Helvum showing three cpal duplex clients chained in a row, in the PipeWire graph

jackd never changes buffer/period sizes. pipewire changes buffer/period sizes when you open and close apps. I'm not sure if/how it changes the period size of an ALSA device, but it seems buggy. Canberra notification sounds set the period to 8192 samples (absurdly high latency) after they start playing, there is/was audio glitches when periods get longer (https://gitlab.freedesktop.org/pipewire/pipewire/-/issues/1436 ?), and the round-trip latency of jack_iodelay fed through speaker output, a physical aux cable, and line-in input can change (when input/output period sizes diverge? upon xrun?).

jackd (JACK server) and rtaudio (an audio library for apps, with Linux/Windows/Mac backends) are ooold, and both use threads but predate C++11 atomics. jackd uses volatile variables, rtaudio just uses data races. RtAudio has real-world race conditions as well (which I could trigger if I wanted with a crafted test app), and incomprehensible data ownership/sharing that I'd have to rewrite to fix.

This was a learning experience. But I'm really not the most qualified person to talk about ALSA. Sadly I don't know who else understands ALSA vs. JACK well, and is willing to share their insights publicly.

jackd notes

this is a summary (given my current understanding) of how jack2 (didn't look into jack1) handles ALSA duplex, and how I'd implement it in cpal #553, or improve RtAudio's duplex, etc:

Threads:

setup (alsa_driver_new() -> alsa_driver_set_parameters()):

beginning playback (alsa_driver_start()):

in the main loop (JackAudioDriver::Process()):

in jack2 synchronous mode (JackAudioDriver::ProcessSync()), the main loop waits for both input/output to be ready, then reads input from hardware, computes output, and writes output to hardware.

Details:

upon xrun:

I took a quick glance at what happens during xrun, and I think this is what happens: Stop and start both capture and playback streams, regardless of which one hit xrun. Don't close or recreate streams or any other state, though.

How does cpal handle xruns? Does it handle them at all? (TODO look into it)

nyanpasu64 commented 2 years ago

I'm probably not implementing alsa duplex until cpal can actually properly detect and open my hw devices. pipewire-alsa (and likely pulseaudio-alsa) are terrible apis for low latency output and duplex, because both the app and the audio server buffer audio (there are possible workarounds, which pipewire-alsa doesn't do, and handling duplex correctly is especially tricky and situational, and it's difficult to get a general solution).

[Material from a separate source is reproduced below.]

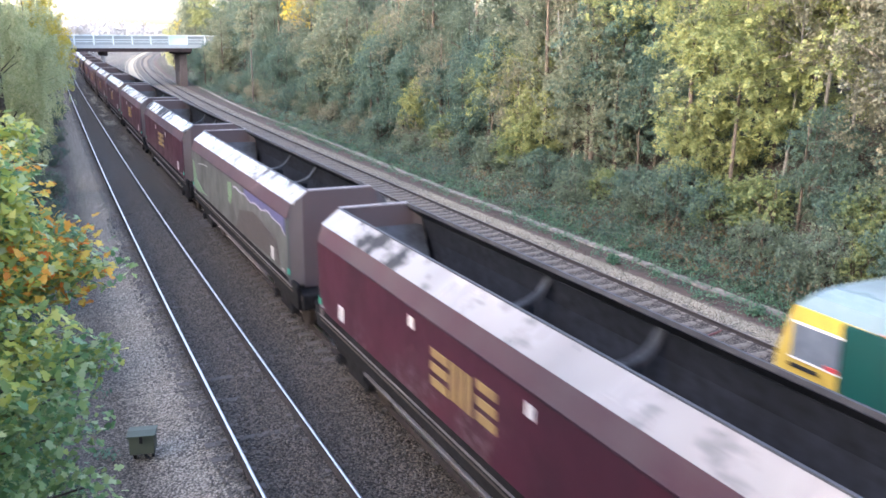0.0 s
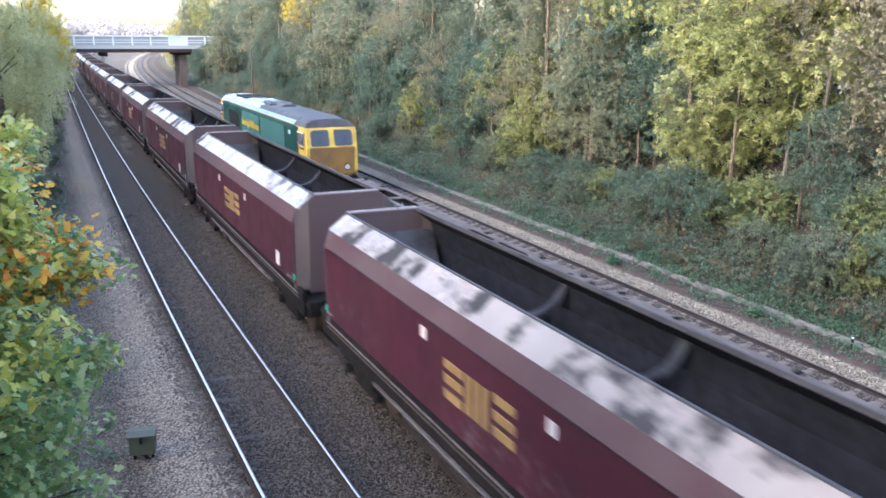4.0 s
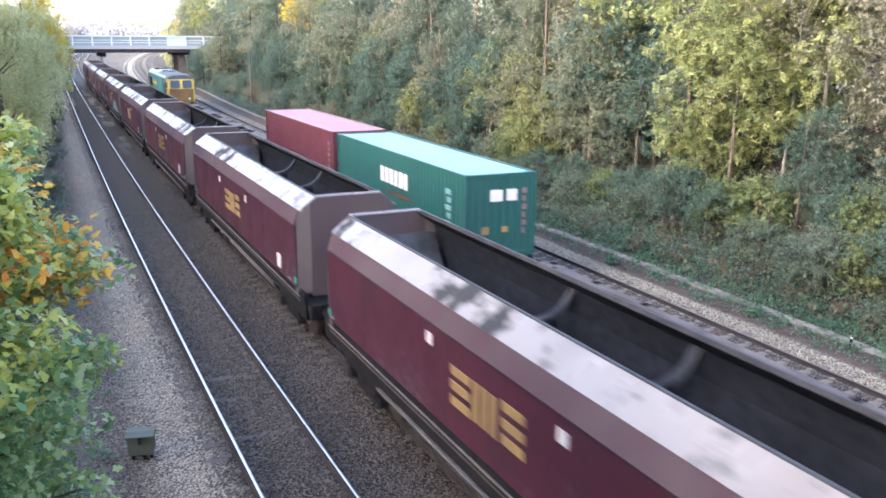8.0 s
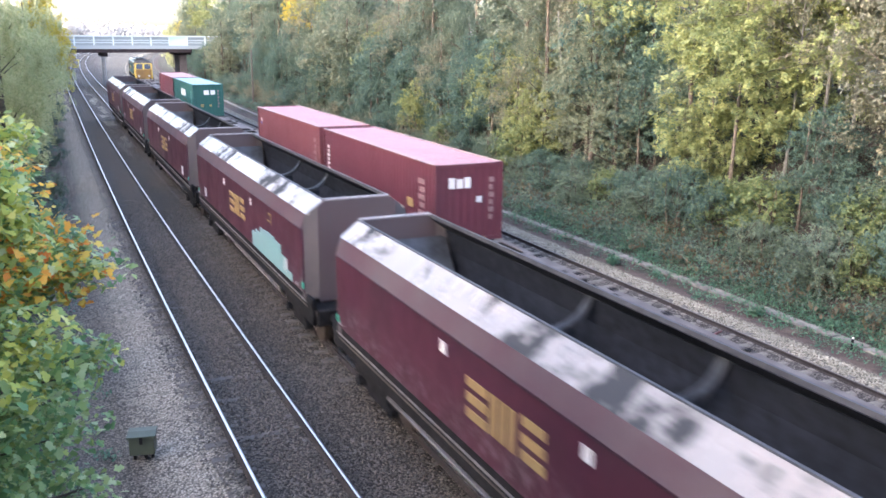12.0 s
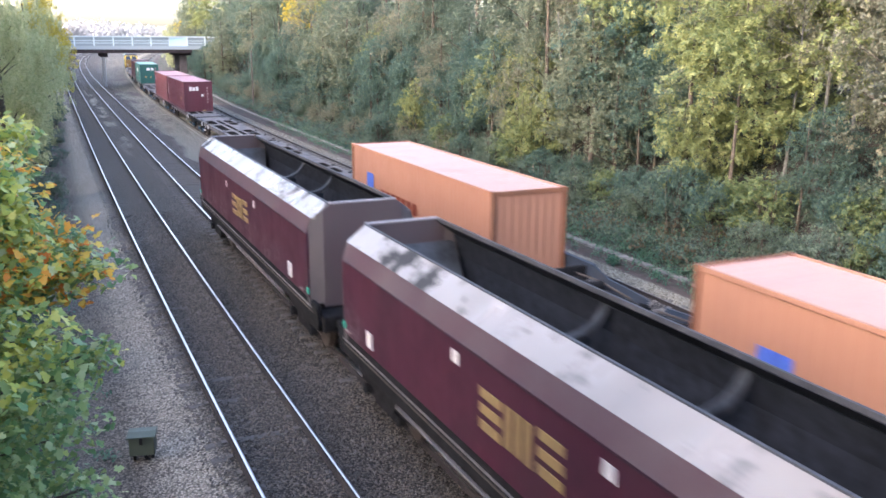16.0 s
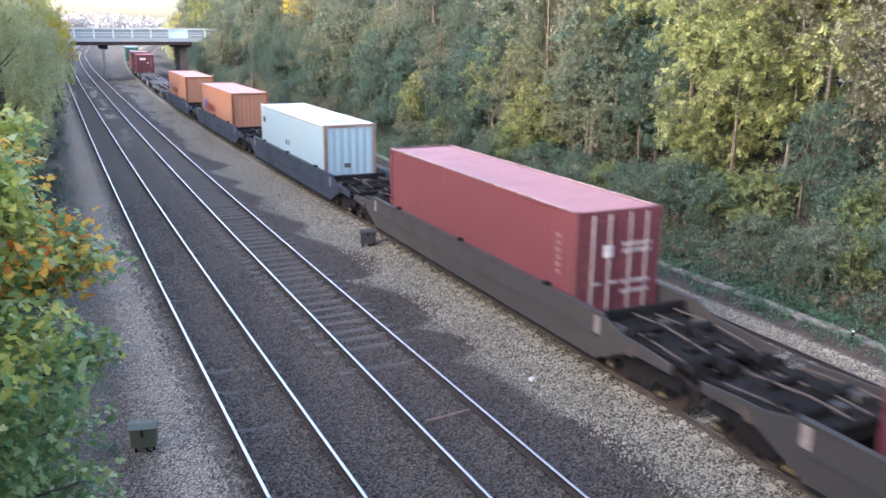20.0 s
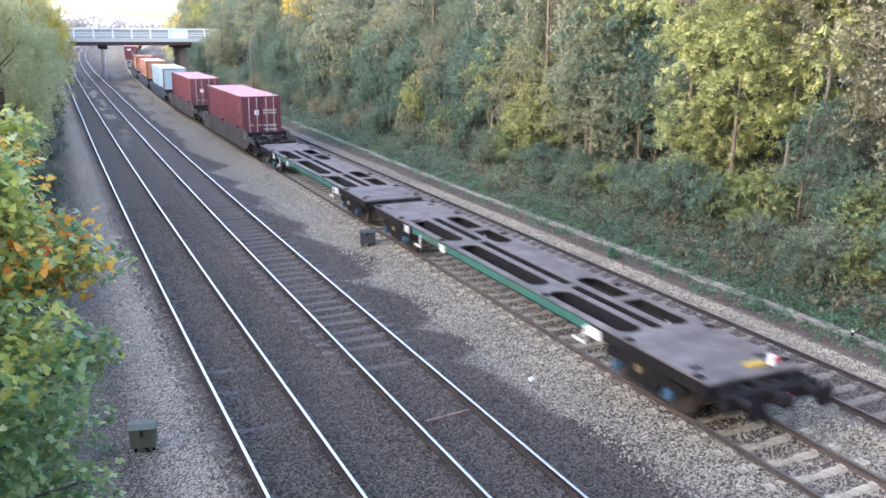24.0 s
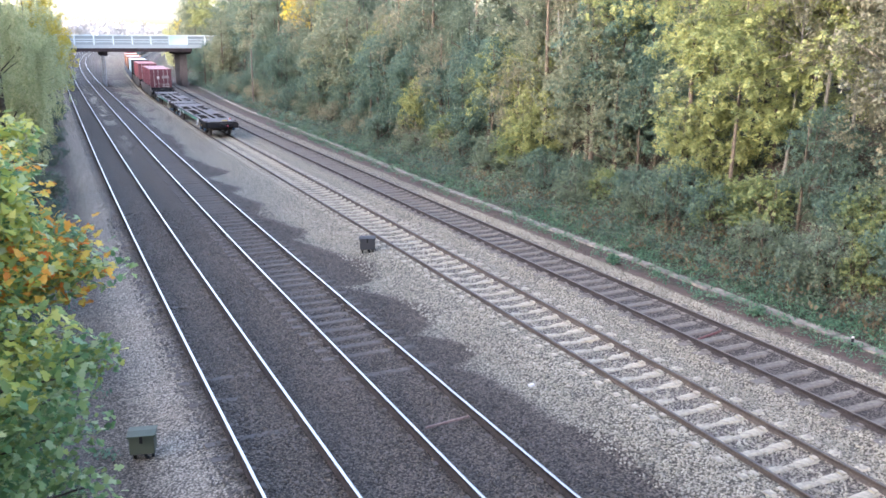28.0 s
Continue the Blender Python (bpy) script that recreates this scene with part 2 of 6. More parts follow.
scuffed(MAROON)
MAROON_TOP = paint("hopper_shoulder", (0.056, 0.022, 0.033), (0.105, 0.085, 0.085), 0.85, 0.5, streak=False, low=0.3, spec=0.3)
SHEEN_DUST_TOP = sheen_dust_plate("hopper_sheen_dust_plate")
MAROON_END = paint("hopper_end", (0.078, 0.053, 0.055), (0.076, 0.066, 0.065), 0.9, 0.6, low=0.35)
WING_GREY = paint("hopper_corner_grey", (0.098, 0.082, 0.08), (0.066, 0.06, 0.06), 0.6, 0.6)
GREY_SIDE = paint("hopper_grey_overpaint", (0.10, 0.106, 0.098), (0.056, 0.05, 0.05), 0.75, 0.5, low=0.4)
COAL = plain("coal_blackened_steel", (0.017, 0.0195, 0.026), 0.8, scale=5, vary=0.5, spec=0.12)
LINER = plain("worn_liner_steel", (0.08, 0.086, 0.096), 0.55, 0.4, scale=1.3, vary=0.75)
TIE_STEEL = plain("tie_steel", (0.034, 0.037, 0.043), 0.6, 0.2, scale=4, vary=0.6)
SCUFFED_STEEL = plain("scuffed_steel", (0.14, 0.125, 0.12), 0.7, scale=5, vary=0.5, bump=0)
RIM_STEEL = plain("rim_steel", (0.045, 0.045, 0.05), 0.7, scale=8, vary=0.5)
MAROON_SEAM = paint("hopper_seam", (0.035, 0.012, 0.02), (0.03, 0.02, 0.026), 0.5, 0.5)
FRAME_STEEL = plain("underframe_grime", (0.0135, 0.013, 0.014), 0.9, scale=6, vary=0.5, spec=0.1)
WHEEL = plain("wheel_steel", (0.06, 0.048, 0.042), 0.6, 0.5, scale=8)
GOLD = paint("gold_yellow_marking", (0.29, 0.205, 0.085), (0.12, 0.06, 0.05), 0.5, 0.5)
GOLD_DULL = paint("grimy_yellow_marking", (0.19, 0.15, 0.06), (0.07, 0.05, 0.04), 0.7, 0.6)
WHITE = paint("white_marking", (0.6, 0.585, 0.57), (0.2, 0.17, 0.16), 0.3, 0.5)
YELLOW = paint("warning_yellow", (0.52, 0.375, 0.06), (0.12, 0.085, 0.05), 0.75, 0.45, low=0.36)
GREEN = paint("loco_green", (0.006, 0.05, 0.043), (0.025, 0.042, 0.037), 0.4, 0.4)
# body green made lighter, to paint highlights on the louvre slats
SLAT_GREEN_LIT = paint("loco_slat_green_lit", (0.014, 0.098, 0.082), (0.025, 0.06, 0.055), 0.35, 0.6)
# green roof paint lightened, the sky's reflection put into the colour
ROOF_SHEEN = paint("loco_roof_sky_sheen", (0.14, 0.195, 0.2), (0.12, 0.135, 0.14), 0.5, 0.24)
SOOT = plain("exhaust_soot", (0.03, 0.031, 0.035), 0.6, scale=1.6, vary=0.6)
DARK_GLASS = plain("cab_glass", (0.014, 0.015, 0.017), 0.05, 0.0, scale=2, vary=0.2, bump=0, spec=0.7)
SIDE_GLASS = plain("cab_side_glass", (0.10, 0.12, 0.145), 0.2, 0.0, scale=2, vary=0.3, bump=0)
# roof edge likewise lightened to teal for its reflection
ROOF_EDGE_SHEEN = paint("loco_roof_edge_sheen", (0.10, 0.185, 0.18), (0.10, 0.13, 0.13), 0.5, 0.35)
DIRTY_NOSE = paint("grimy_nose_yellow", (0.24, 0.135, 0.03), (0.075, 0.055, 0.04), 0.98, 0.55, streak=False, low=0.3)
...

Right now cpal doesn't detect hw out, and crashes trying to read from hw in (#630). Does cpal seek to target professional DAW use (jackd or alsa hw devices), or mainstream users without a spare audio interface (pulseaudio/pipewire servers, any protocol they support)? If the latter, I think adding a pulse backend is more important, at least until pipewire becomes mainstream (at which point cpal can use the jack backend or add a pipewire one).

bartkrak commented 1 year ago

What's the current state of cpal support for duplex streams? I'm working on an advanced audio app using cpal where i need to process audio from input and send it back to the same hardware device for output. I have input and output as separate streams and ringbuff in between, it kinda works but sometimes (totally random) i get "backend specific error: broken pipe" and input stream starts giving me silence, I have to restart my app to make it work again. Sometimes it works for a few hours, sometimes only few seconds. Any ideas how to handle this problem?